Crede che in Italia o altrove si possa passare a un regime di sorveglianza di massa grazie alle informazioni date dal segnale bluetooth?
“Se ci si fida di chi gestisce la app, si può in libertà decidere di fornire ogni tipo di informazione. Ma il punto è un altro: ai fini di combattere la diffusione della pandemia, è del tutto inutile. E poi è sempre difficile avere la sicurezza che quei dati vengano cancellati completamente anche se si hanno le migliori intenzioni”.

Come mai non si chiede allora altrettanto ai colossi del web? Cavilliamo, giustamente, su un’app anti pandemia quando un qualsiasi servizio di Google sa molto di più di noi. Non le sembra ci sia assenza di equilibrio?
"La privacy degli utenti dei social network è chiaramente minacciata e la comunità scientifica ha più volte denunciato il pericolo di scivolare in una situazione di "mass surveillance". La questione dell'app di contact tracing è molto più sensibile in quanto è un'iniziativa di carattere governativo e ci si aspetta, e si pretende, da un ministero una sensibilità maggiore nei riguardi dei cittadini. Questo non significa che l'attenzione sulle pratiche dei grandi gestori di social network debba calare, ma una mancata attenzione sulle app di contact tracing renderebbe molto più deboli le future battaglie a difesa della privacy".
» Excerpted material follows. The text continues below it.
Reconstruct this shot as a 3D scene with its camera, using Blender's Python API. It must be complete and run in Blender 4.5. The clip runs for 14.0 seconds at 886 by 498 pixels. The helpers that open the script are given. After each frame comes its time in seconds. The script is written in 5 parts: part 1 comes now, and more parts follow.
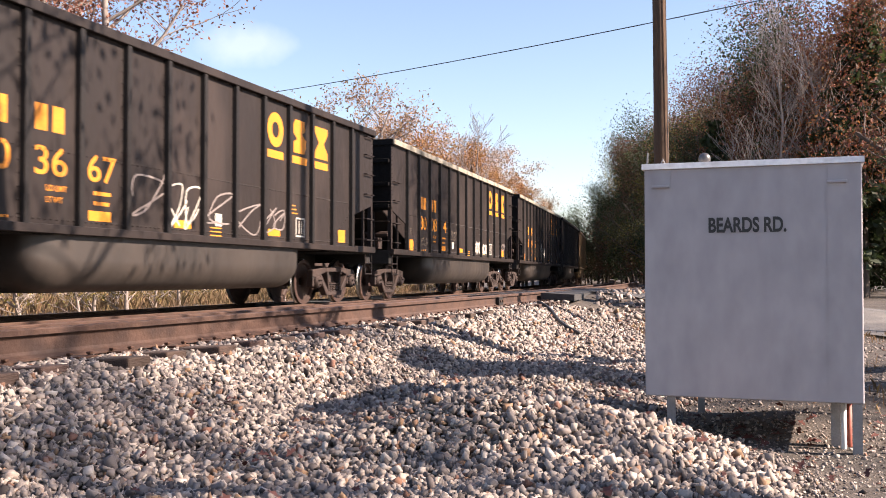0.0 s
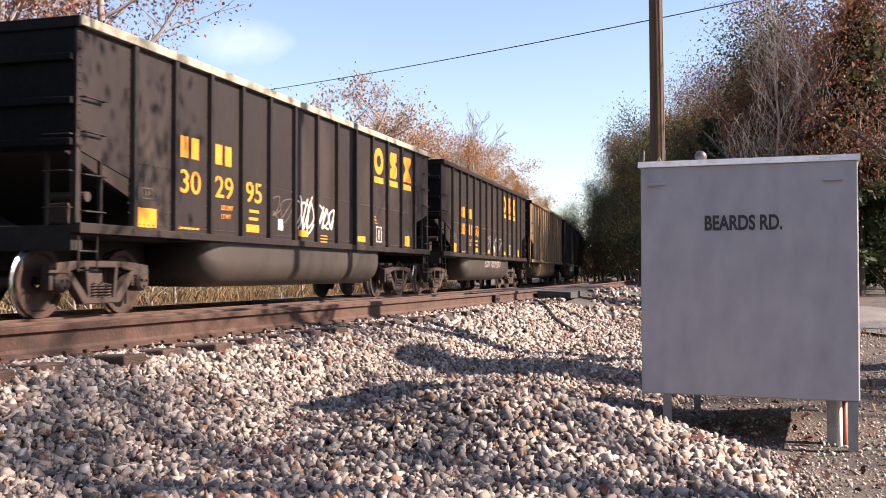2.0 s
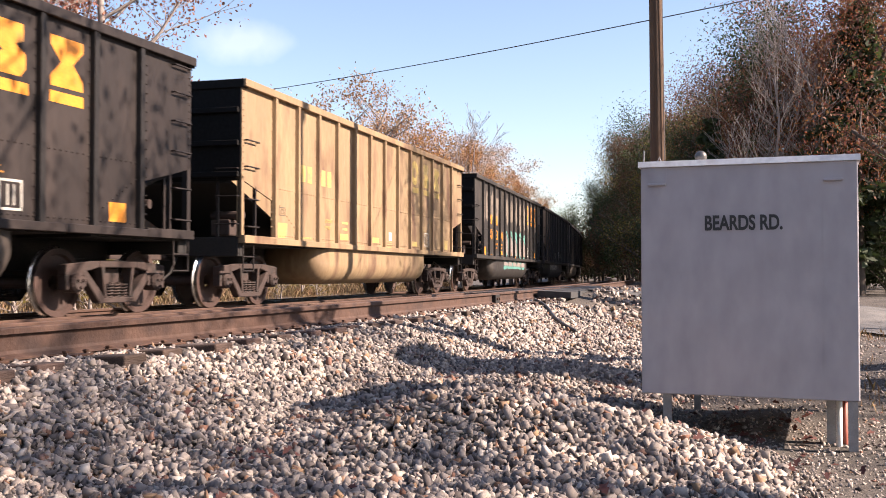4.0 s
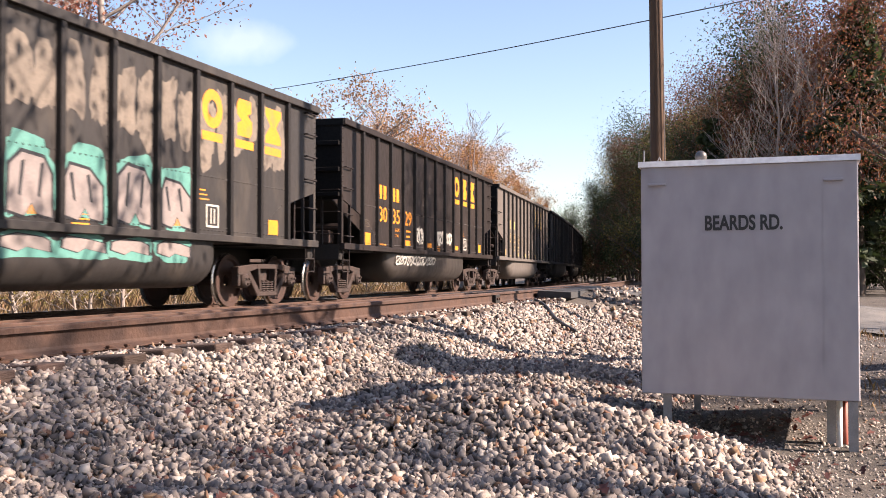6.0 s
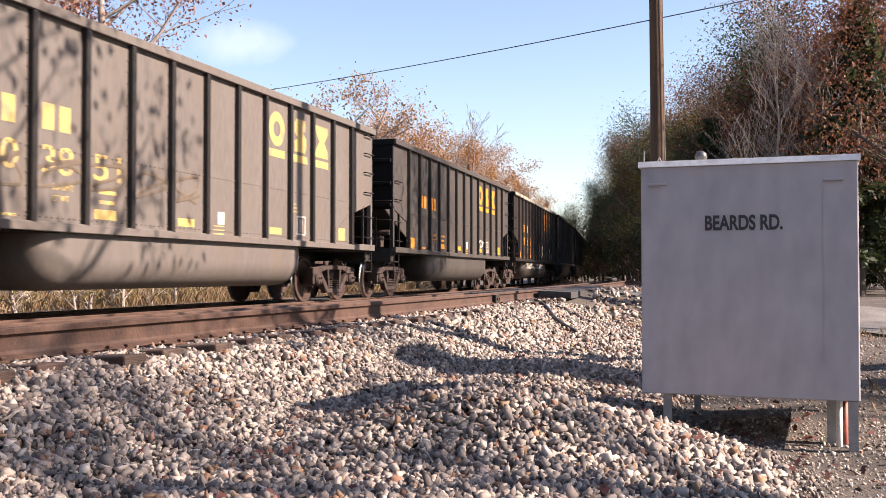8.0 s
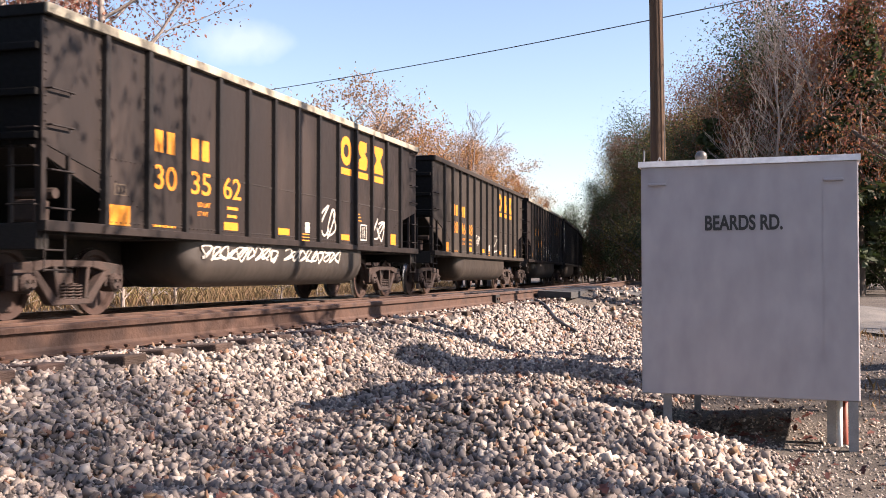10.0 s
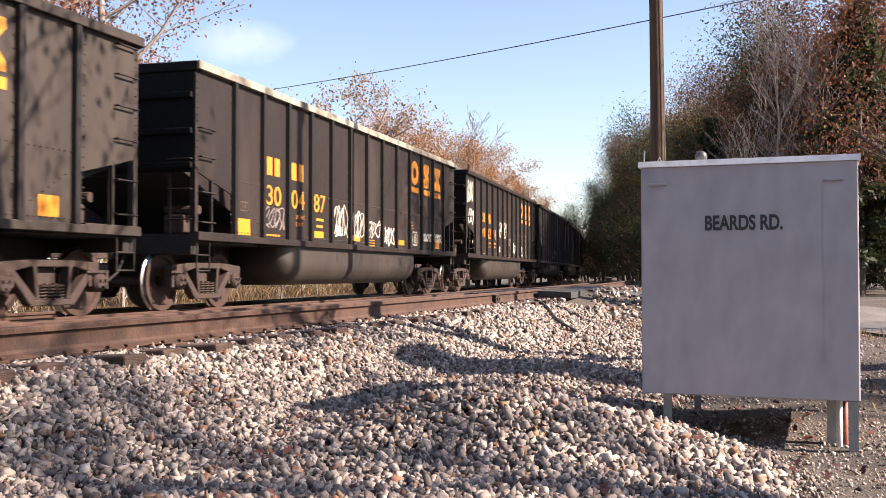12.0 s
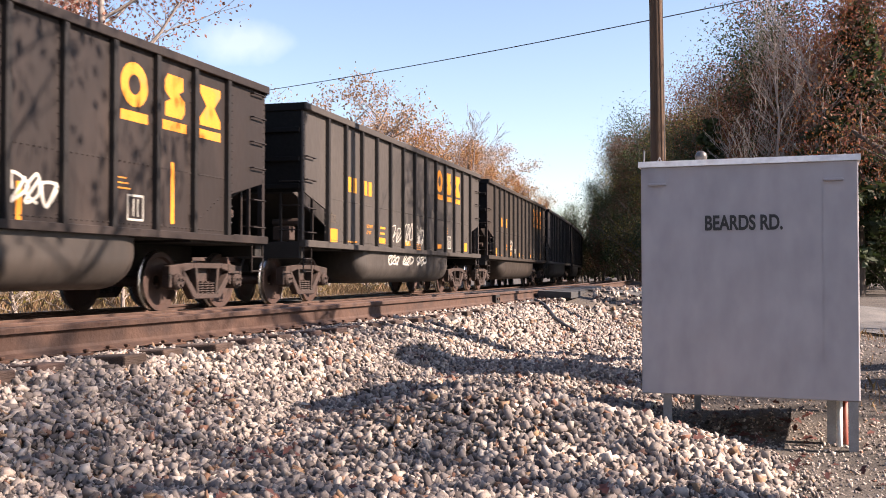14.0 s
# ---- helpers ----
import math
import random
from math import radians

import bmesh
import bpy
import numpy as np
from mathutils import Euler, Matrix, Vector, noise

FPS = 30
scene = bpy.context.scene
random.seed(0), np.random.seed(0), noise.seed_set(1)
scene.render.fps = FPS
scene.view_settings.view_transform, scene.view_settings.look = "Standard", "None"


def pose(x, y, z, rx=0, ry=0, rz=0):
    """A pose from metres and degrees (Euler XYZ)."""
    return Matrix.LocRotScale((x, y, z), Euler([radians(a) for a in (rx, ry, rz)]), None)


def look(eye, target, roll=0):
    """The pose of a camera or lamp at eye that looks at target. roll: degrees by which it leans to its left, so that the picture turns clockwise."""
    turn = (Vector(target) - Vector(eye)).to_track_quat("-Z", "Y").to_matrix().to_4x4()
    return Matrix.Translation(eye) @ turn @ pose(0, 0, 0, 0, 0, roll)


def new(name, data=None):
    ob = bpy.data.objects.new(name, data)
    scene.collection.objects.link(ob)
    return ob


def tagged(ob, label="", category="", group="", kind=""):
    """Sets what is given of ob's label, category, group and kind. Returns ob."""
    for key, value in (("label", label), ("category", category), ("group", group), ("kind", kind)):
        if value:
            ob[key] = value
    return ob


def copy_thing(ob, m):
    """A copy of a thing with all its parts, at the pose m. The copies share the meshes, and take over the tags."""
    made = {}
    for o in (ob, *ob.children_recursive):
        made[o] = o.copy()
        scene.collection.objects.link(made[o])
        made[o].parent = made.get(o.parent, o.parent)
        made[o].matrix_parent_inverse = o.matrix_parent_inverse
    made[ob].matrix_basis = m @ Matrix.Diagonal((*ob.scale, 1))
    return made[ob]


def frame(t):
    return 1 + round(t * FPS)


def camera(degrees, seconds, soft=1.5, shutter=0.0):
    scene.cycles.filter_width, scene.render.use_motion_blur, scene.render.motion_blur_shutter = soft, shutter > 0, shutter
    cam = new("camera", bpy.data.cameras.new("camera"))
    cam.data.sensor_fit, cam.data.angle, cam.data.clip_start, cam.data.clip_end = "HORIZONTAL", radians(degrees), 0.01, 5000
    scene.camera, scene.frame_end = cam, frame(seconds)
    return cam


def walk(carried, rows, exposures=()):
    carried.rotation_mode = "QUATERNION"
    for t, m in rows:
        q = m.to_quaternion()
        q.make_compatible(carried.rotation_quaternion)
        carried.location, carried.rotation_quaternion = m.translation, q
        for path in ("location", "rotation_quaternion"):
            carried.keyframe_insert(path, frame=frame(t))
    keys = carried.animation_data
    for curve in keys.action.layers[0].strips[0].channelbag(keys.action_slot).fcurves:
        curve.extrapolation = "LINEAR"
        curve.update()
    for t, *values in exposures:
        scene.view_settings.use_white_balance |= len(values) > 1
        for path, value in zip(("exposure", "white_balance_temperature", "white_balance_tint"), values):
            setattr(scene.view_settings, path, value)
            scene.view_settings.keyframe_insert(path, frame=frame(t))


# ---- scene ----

Come è nata la vostra iniziativa?  
“Due settimane fa, grazie a Carmela Troncoso del Politecnico di Losanna e Kenny Paterson che lavora in quello di Zurigo. Ma ormai al progetto aderiscono da tutto il mondo. Non è l’unico, ci sono anche due iniziative americane, entrambe si chiamano Pact, e un’altra europea, Tcn Coalition. Tutte su base decentralizzata”.
 
Lavoravate anche con il consorzio Pepp-Pt, fino a qualche giorno fa.
“C’era una collaborazione, poi per motivi che a me sfuggono la documentazione è scomparsa dal loro sito e non è più accessibile. Per questo sia il Politecnico di Zurigo sia quello di Losanna ne sono usciti, assieme ad altri. La trasparenza è un aspetto fondamentale”.
 
Quella che manca in Italia su Immuni.
“Esatto. La app francese, centralizzata, ha un codice che tutti possono visionare. Vale anche per la norvegese. L’aspetto dell’open source è fondamentale per questo, poco importa poi che la licenza permetta o meno un utilizzo altro di quel software in altro ambito o da parte di un’altra realtà. Tutti devono potersi sincerare del suo funzionamento”.
 
Anche Immuni sarà open source e i server di raccolta dati verranno gestiti da un ente pubblico e non da uno privato.
“Questa è un’ottima notizia. Ma resta il fatto che non esiste ancora nessuna vera documentazione sull’app e non sappiamo quale sia il sistema di raccolta. Spero solo che ogni aspetto sia stato soppesato adeguatamente prima di compiere le varie scelte”.